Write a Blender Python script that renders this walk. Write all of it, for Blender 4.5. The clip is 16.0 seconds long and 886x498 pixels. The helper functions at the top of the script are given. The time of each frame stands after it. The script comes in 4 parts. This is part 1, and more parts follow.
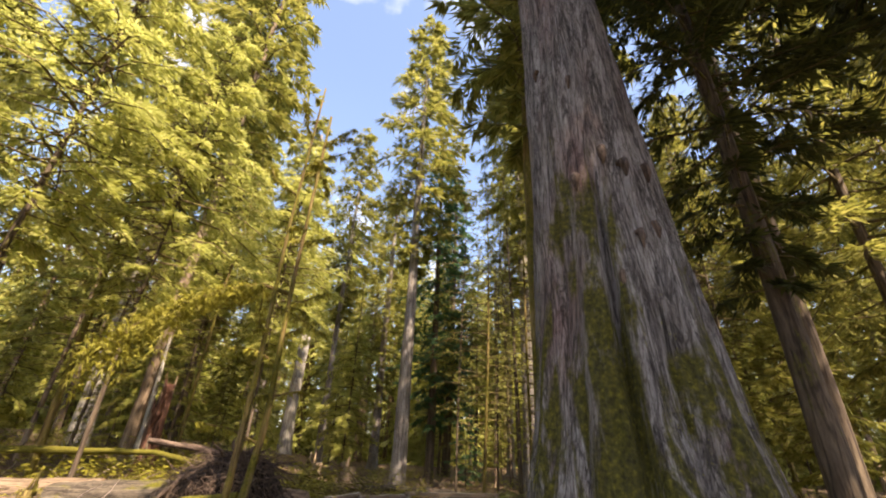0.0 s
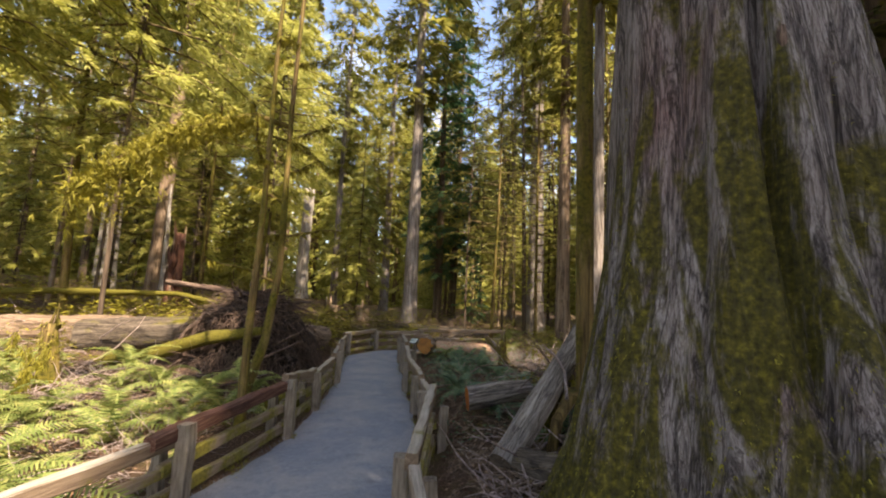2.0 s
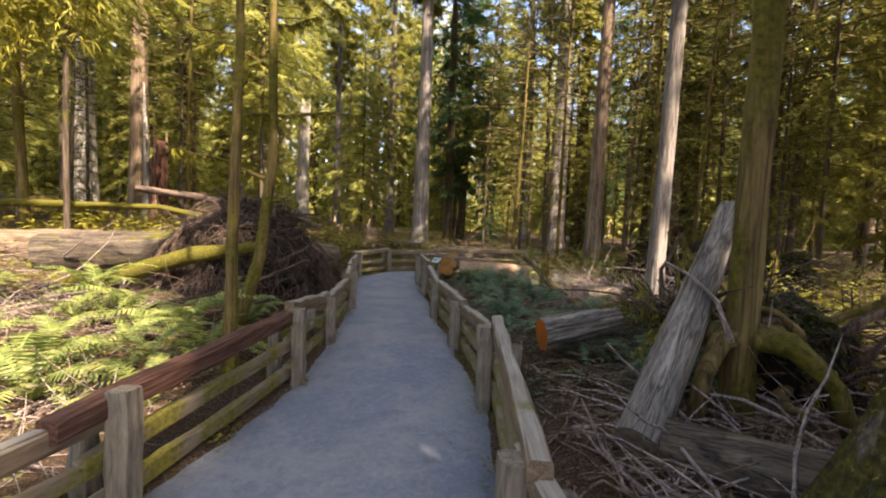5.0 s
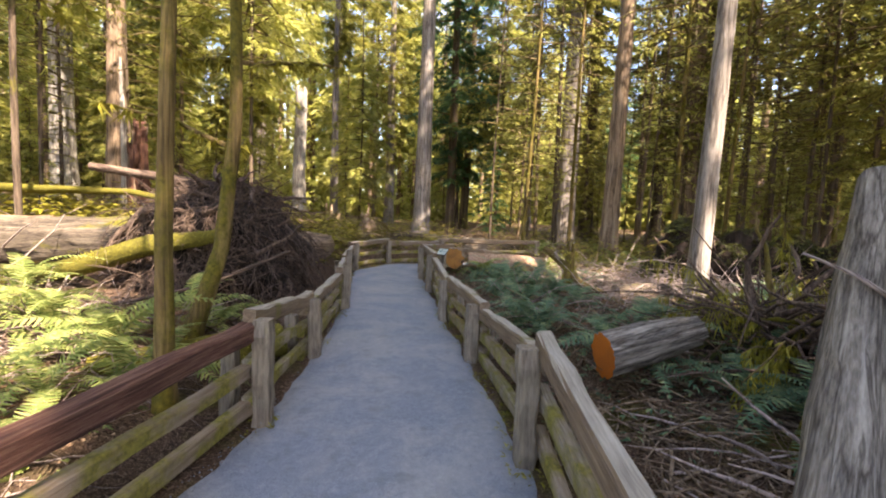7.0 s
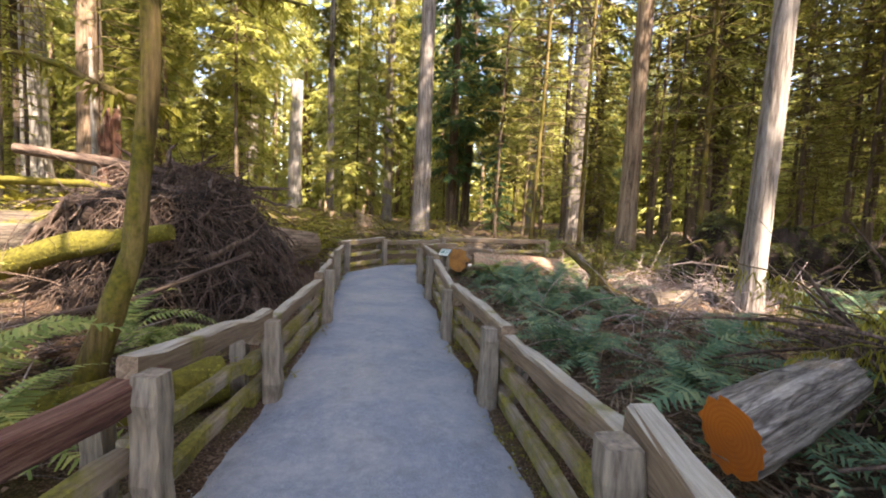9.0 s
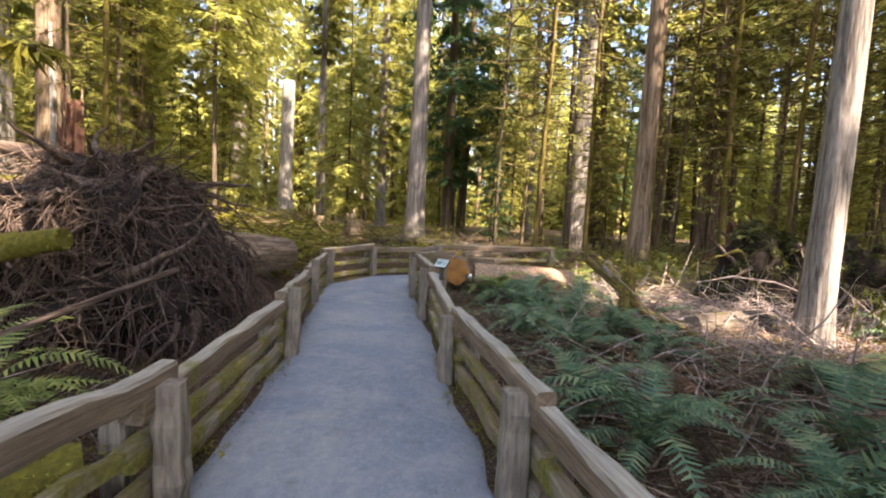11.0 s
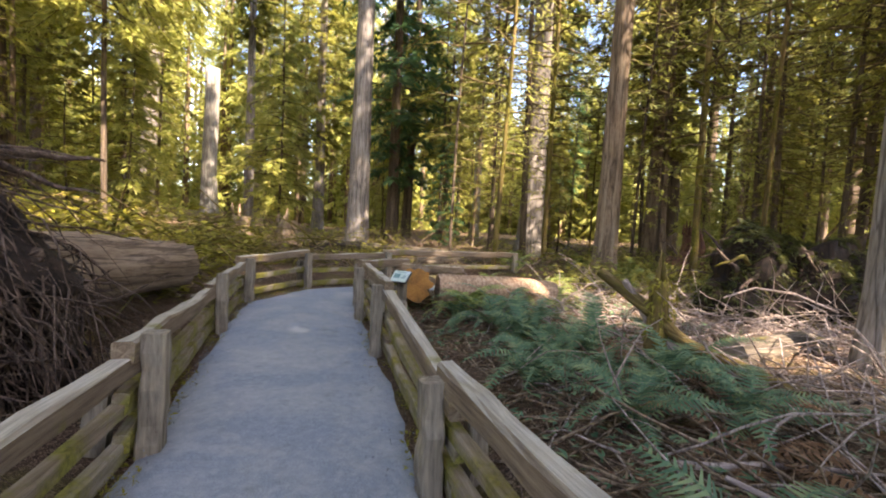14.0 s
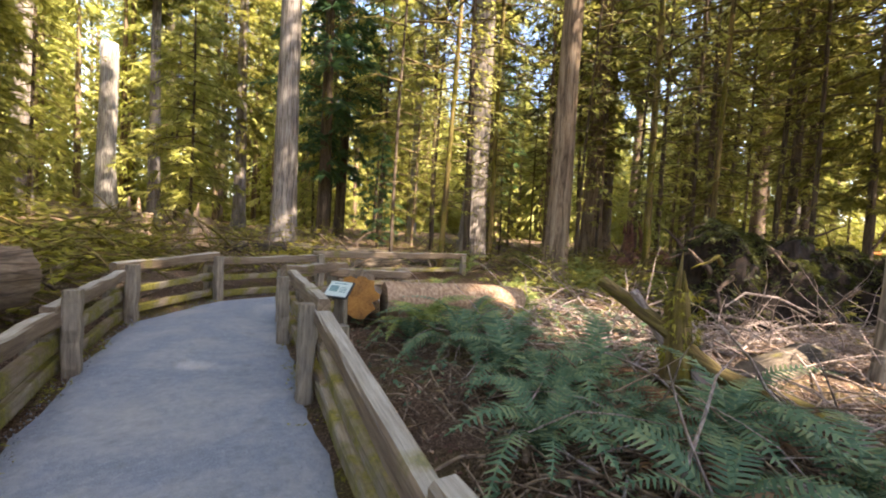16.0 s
● ● ● ●
— The request —
Retype everything in the material word for word, minus pictures.

— Exercise output —
Write a Blender Python script that renders this walk. Write all of it, for Blender 4.5. The clip is 16.0 seconds long and 886x498 pixels. The helper functions at the top of the script are given. The time of each frame stands after it. The script comes in 4 parts. This is part 1, and more parts follow.
0.0 s
2.0 s
5.0 s
7.0 s
9.0 s
11.0 s
14.0 s
16.0 s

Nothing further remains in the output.